- **Task instructions**
For each line below that contains the string "with", copy that line.

- **Source excerpt**

══════════════════════════════

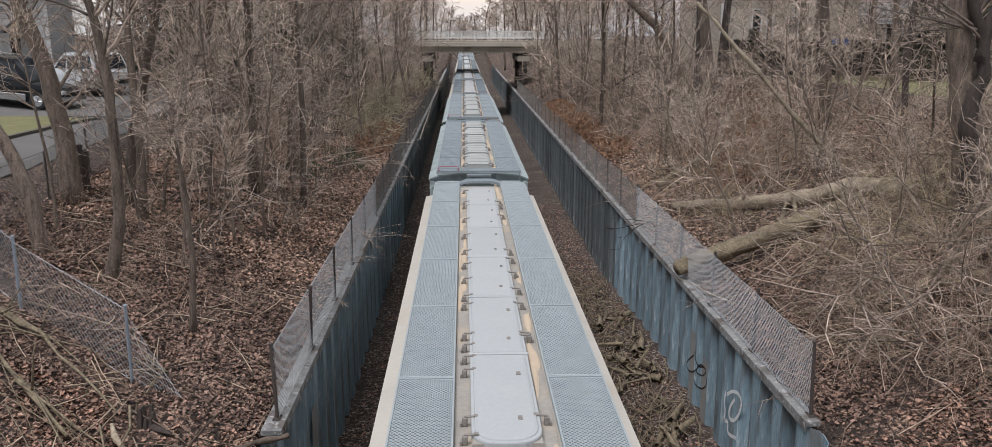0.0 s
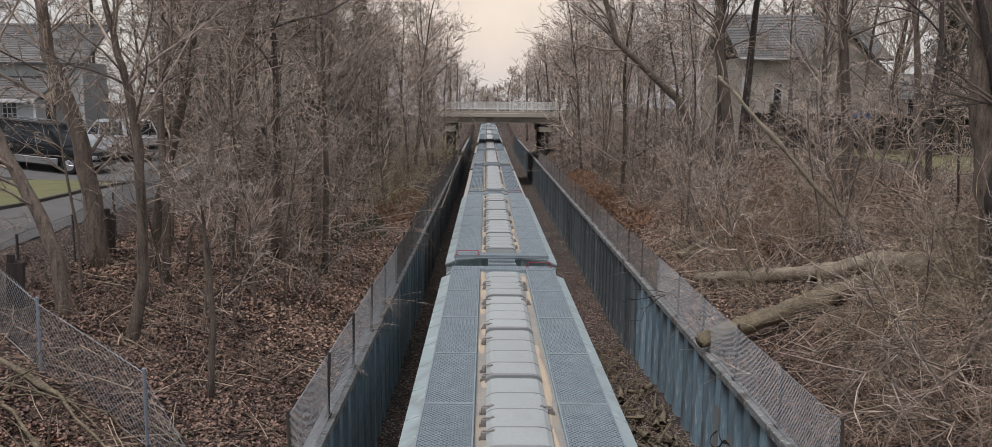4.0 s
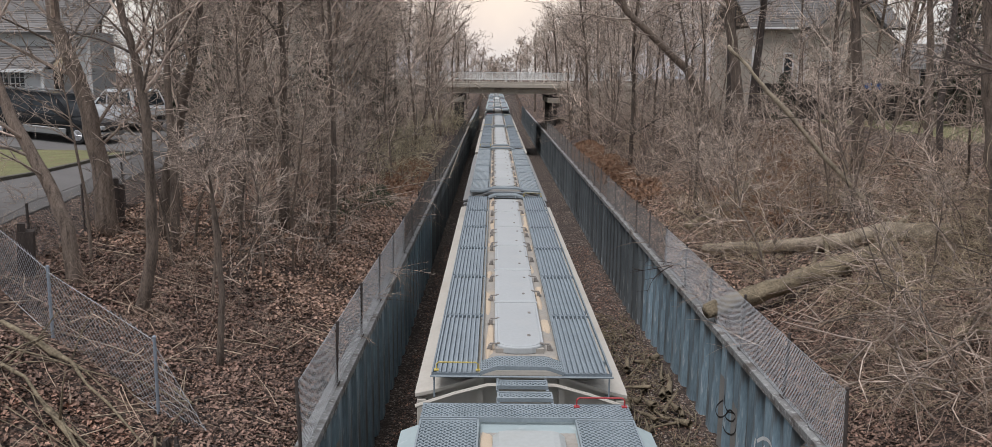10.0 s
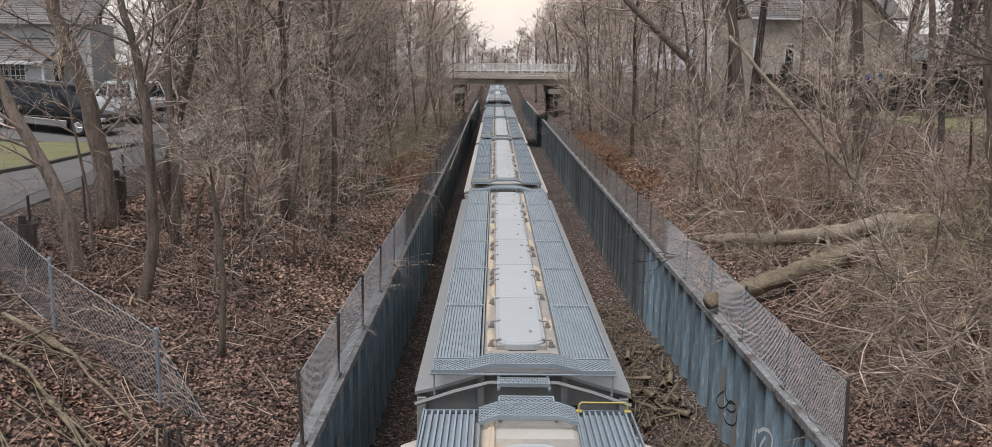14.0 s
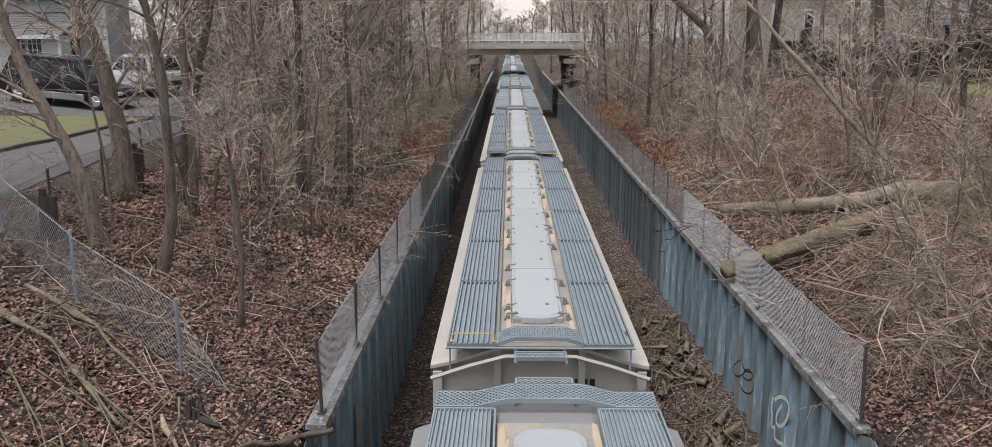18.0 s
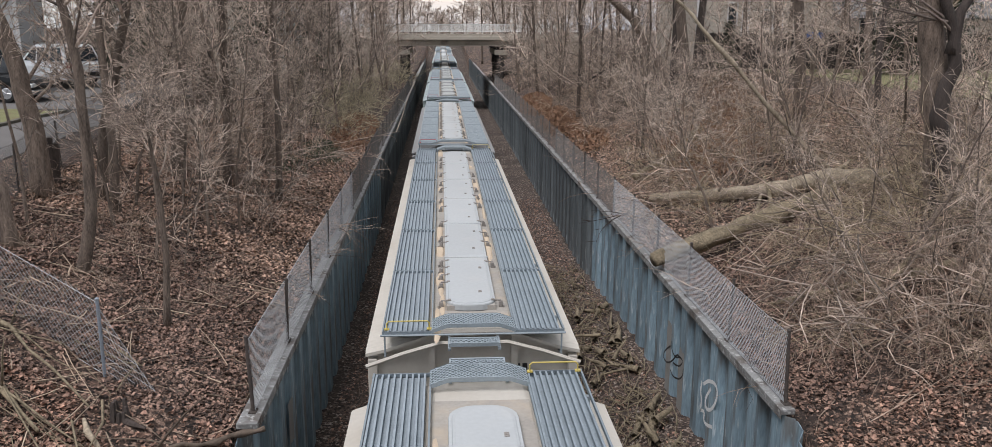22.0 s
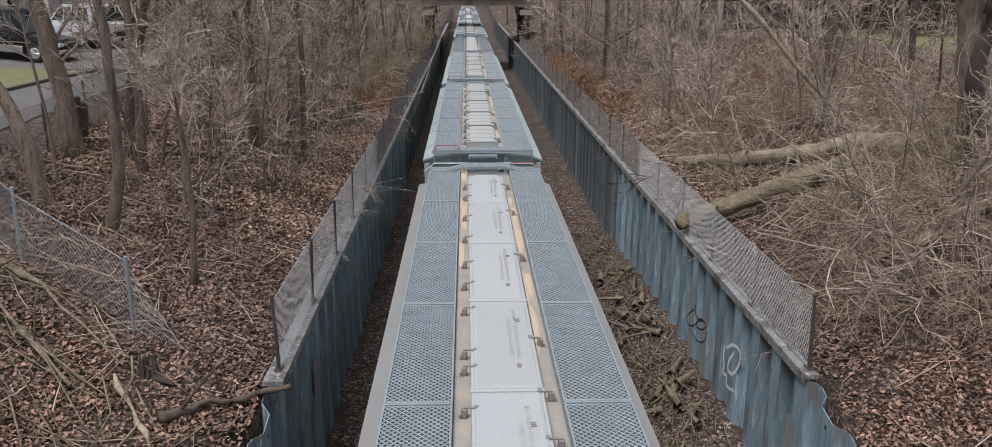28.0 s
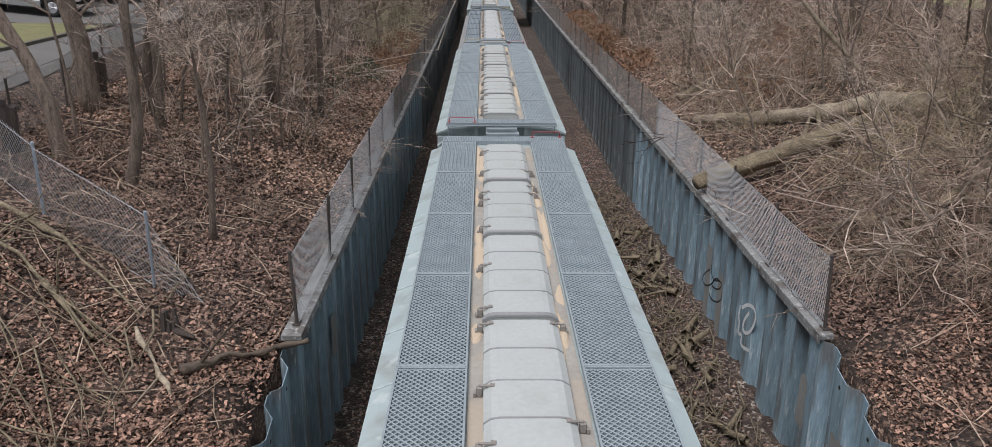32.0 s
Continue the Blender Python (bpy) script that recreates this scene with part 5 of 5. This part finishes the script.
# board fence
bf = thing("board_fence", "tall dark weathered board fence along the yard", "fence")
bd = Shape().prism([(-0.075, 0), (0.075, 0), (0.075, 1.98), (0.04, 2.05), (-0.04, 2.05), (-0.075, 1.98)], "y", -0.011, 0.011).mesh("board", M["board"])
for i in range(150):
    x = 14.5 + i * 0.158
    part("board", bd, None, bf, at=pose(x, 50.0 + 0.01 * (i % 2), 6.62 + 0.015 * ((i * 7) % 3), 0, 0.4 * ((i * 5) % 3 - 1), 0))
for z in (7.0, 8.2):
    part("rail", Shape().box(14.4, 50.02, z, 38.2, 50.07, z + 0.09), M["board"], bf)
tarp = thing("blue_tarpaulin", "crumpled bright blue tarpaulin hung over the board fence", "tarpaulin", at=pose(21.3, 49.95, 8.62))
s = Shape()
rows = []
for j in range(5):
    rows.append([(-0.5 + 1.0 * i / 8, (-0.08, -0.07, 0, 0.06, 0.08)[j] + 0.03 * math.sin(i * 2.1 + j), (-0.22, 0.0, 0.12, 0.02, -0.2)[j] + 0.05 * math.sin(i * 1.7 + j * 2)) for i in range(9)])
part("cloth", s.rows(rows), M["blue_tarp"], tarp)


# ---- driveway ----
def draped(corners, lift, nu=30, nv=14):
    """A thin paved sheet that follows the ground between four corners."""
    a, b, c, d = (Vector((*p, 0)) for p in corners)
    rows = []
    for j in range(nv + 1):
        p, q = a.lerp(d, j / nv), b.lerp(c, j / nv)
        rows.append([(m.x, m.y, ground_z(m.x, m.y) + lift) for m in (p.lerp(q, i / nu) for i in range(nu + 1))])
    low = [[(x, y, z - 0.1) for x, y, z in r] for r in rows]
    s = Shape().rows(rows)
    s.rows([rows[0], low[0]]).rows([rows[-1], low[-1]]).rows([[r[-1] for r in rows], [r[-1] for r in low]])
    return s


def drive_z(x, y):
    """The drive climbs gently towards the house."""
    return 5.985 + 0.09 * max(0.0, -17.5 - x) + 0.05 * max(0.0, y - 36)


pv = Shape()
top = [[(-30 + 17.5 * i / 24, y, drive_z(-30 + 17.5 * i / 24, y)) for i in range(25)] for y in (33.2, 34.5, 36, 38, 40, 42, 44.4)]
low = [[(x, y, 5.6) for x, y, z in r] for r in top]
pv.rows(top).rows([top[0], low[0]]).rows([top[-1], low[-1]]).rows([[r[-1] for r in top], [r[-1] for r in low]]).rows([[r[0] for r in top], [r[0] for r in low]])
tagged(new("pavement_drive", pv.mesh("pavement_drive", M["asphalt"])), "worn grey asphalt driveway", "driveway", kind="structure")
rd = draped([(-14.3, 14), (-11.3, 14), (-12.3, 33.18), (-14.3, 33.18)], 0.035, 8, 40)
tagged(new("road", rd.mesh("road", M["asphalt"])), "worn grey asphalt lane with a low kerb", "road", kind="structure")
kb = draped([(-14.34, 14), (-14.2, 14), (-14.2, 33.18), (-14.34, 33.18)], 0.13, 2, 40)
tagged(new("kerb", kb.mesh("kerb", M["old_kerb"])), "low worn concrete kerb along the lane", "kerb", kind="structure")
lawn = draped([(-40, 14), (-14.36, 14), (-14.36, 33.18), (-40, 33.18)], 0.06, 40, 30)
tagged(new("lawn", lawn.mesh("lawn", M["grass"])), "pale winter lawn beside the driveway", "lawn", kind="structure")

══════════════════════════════

- **Final result**
Continue the Blender Python (bpy) script that recreates this scene with part 5 of 5. This part finishes the script.
tagged(new("road", rd.mesh("road", M["asphalt"])), "worn grey asphalt lane with a low kerb", "road", kind="structure")